Nightmare Flower

Published in 2020
310 pages

epub



Elizabeth (Liz) Engstrom grew up in Park Ridge, Illinois (a Chicago suburb where she lived with her father) and Kaysville, Utah (north of Salt Lake City, where she lived with her mother). After graduating from high school in Illinois, she ventured west in a serious search for acceptable weather, eventually settling in Honolulu. She attended college and worked as an advertising copywriter.

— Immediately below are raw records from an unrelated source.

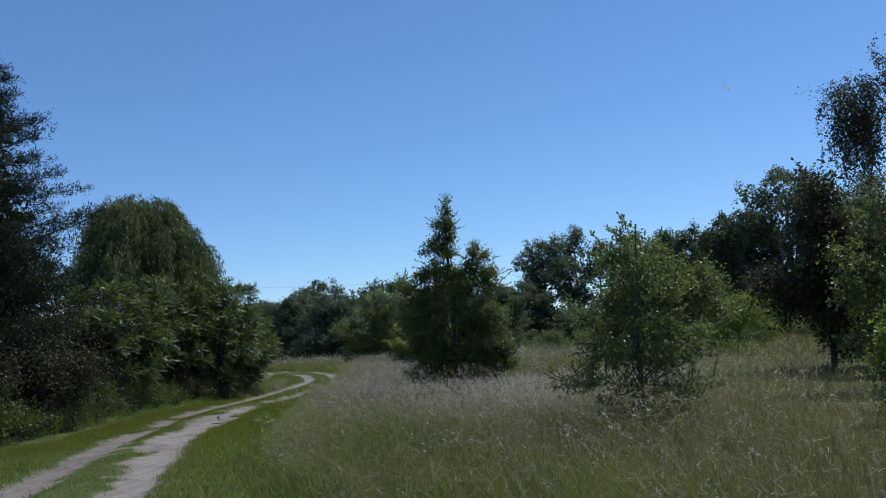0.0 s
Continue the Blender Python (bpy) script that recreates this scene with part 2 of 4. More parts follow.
# ---- geometry helpers ----
def raw_mesh(name, verts, faces, material, smooth=False):
    """A mesh from an array of places and an array of faces, all with the same number of corners."""
    verts, faces = np.asarray(verts, np.float32), np.asarray(faces, np.int32)
    me = bpy.data.meshes.new(name)
    me.vertices.add(len(verts))
    me.vertices.foreach_set("co", verts.ravel())
    k = faces.shape[1]
    me.loops.add(faces.size)
    me.loops.foreach_set("vertex_index", faces.ravel())
    me.polygons.add(len(faces))
    me.polygons.foreach_set("loop_start", np.arange(0, faces.size, k, dtype=np.int32))
    me.polygons.foreach_set("loop_total", np.full(len(faces), k, np.int32))
    if smooth:
        me.polygons.foreach_set("use_smooth", np.ones(len(faces), bool))
    me.update(calc_edges=True)
    me.materials.append(material)
    return me


def under(name, me, parent, label=""):
    ob = new(name, me)
    ob.parent = parent
    if label:
        ob["label"] = label
    return ob


def unit(v):
    return v / np.maximum(np.linalg.norm(v, axis=-1, keepdims=True), 1e-9)


def leaf_quads(base, along, flat, length, width):
    """Pointed four-cornered leaves: from base, along a way, with a normal."""
    along = unit(along)
    side = unit(np.cross(along, flat))
    length, width = np.broadcast_to(length, len(base))[:, None], np.broadcast_to(width, len(base))[:, None]
    up = np.cross(side, along)
    mid = base + along * length * 0.45
    fold = up * width * 0.18
    v = np.stack([base, mid + side * width * 0.5 + fold, base + along * length, mid - side * width * 0.5 + fold], 1).reshape(-1, 3)
    return v, np.arange(len(v)).reshape(-1, 4)


def tube(points, radii, sides=7):
    """A tapered tube along a line of points."""
    pts, n = np.asarray(points, float), len(points)
    tan = unit(np.gradient(pts, axis=0))
    ref = np.where(np.abs(tan[:, 2:3]) > 0.9, [[1.0, 0, 0]], [[0, 0, 1.0]])
    a = unit(np.cross(tan, ref))
    b = np.cross(tan, a)
    ang = np.linspace(0, 2 * np.pi, sides, endpoint=False)
    ring = a[:, None] * np.cos(ang)[None, :, None] + b[:, None] * np.sin(ang)[None, :, None]
    v = (pts[:, None] + ring * np.asarray(radii)[:, None, None]).reshape(-1, 3)
    i, j = np.meshgrid(np.arange(n - 1), np.arange(sides), indexing="ij")
    k = (j + 1) % sides
    f = np.stack([i * sides + j, i * sides + k, (i + 1) * sides + k, (i + 1) * sides + j], -1).reshape(-1, 4)
    return v, f


def merge(pieces):
    vs, fs, n = [], [], 0
    for v, f in pieces:
        vs.append(v)
        fs.append(f + n)
        n += len(v)
    return np.concatenate(vs), np.concatenate(fs)


def bough(rng, start, end, r0, r1, steps=6, wobble=0.08, sag=0.0):
    t = np.linspace(0, 1, steps)[:, None]
    pts = np.asarray(start) + (np.asarray(end) - np.asarray(start)) * t
    size = np.linalg.norm(np.asarray(end) - np.asarray(start))
    pts += np.cumsum(rng.normal(0, wobble * size / steps, (steps, 3)), 0) * (t > 0)
    pts[:, 2] += (sag * np.sin(t * np.pi))[:, 0]
    return tube(pts, np.linspace(r0, r1, steps), 6 if r0 > 0.03 else 4)


def in_blob(rng, n, c, r, shell):
    """Places in an ellipsoid, crowded towards its skin."""
    d = unit(rng.normal(size=(n, 3)))
    rad = shell + (1 - shell) * rng.random(n) ** 0.6
    lump = 1 + 0.22 * np.sin(d[:, 0] * 5 + c[0] * 3) * np.sin(d[:, 2] * 6 + c[1]) + 0.07 * rng.normal(size=n)
    return np.asarray(c) + d * np.asarray(r) * (rad * lump)[:, None]


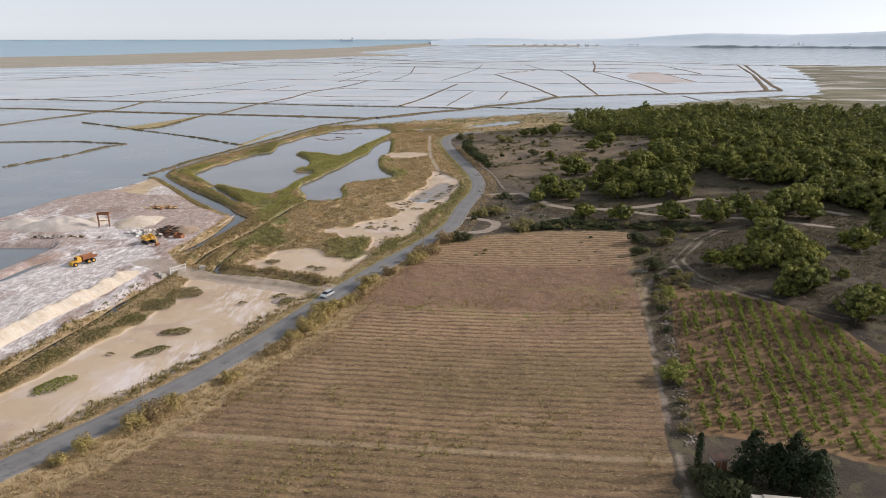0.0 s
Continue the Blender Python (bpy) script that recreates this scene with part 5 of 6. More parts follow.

After eight years on Oahu, she moved to Maui, found a business partner and opened an advertising agency. One husband, two children and five years later, she sold the agency to her partner and had enough seed money to try her hand at full time fiction writing, her lifelong dream. With the help of her mentor, science fiction great Theodore Sturgeon, When Darkness Loves Us was published.

Engstrom moved to Eugene, Oregon in 1986, where she lives with her husband Al Cratty, the legendary muskie fisherman. Liz holds a BA in English Literature and Creative Writing and a Master of Arts in Applied Theology, both from Marylhurst University. A recluse at heart, she still emerges into public occasionally to speak at a writers conference, or to teach a class on various aspects of writing the novel, essay, article or short story. An avid knitter and gardener, she is always working on the next book. 

What is this book about?
This collection of eighteen short tales, a novelette and a short novel takes the reader inside the dark imagination of Elizabeth Engstrom, author of acclaimed horror classics like When Darkness Loves Us.

In these stories, you will read about a woman asked to be complicit in her own mother’s death, a grandmother with a macabre hobby, a bizarre, phallic-shaped flower that portends evil for a married couple, a father whose son is caught up in a sinister government experiment. These are weird and unsettling tales that will linger with the reader.

In her introduction to this new edition, Lisa Kröger writes, “There are true horrors that await readers in all of Engstrom’s works … reminds me of another giant of horror literature, Shirley Jackson.”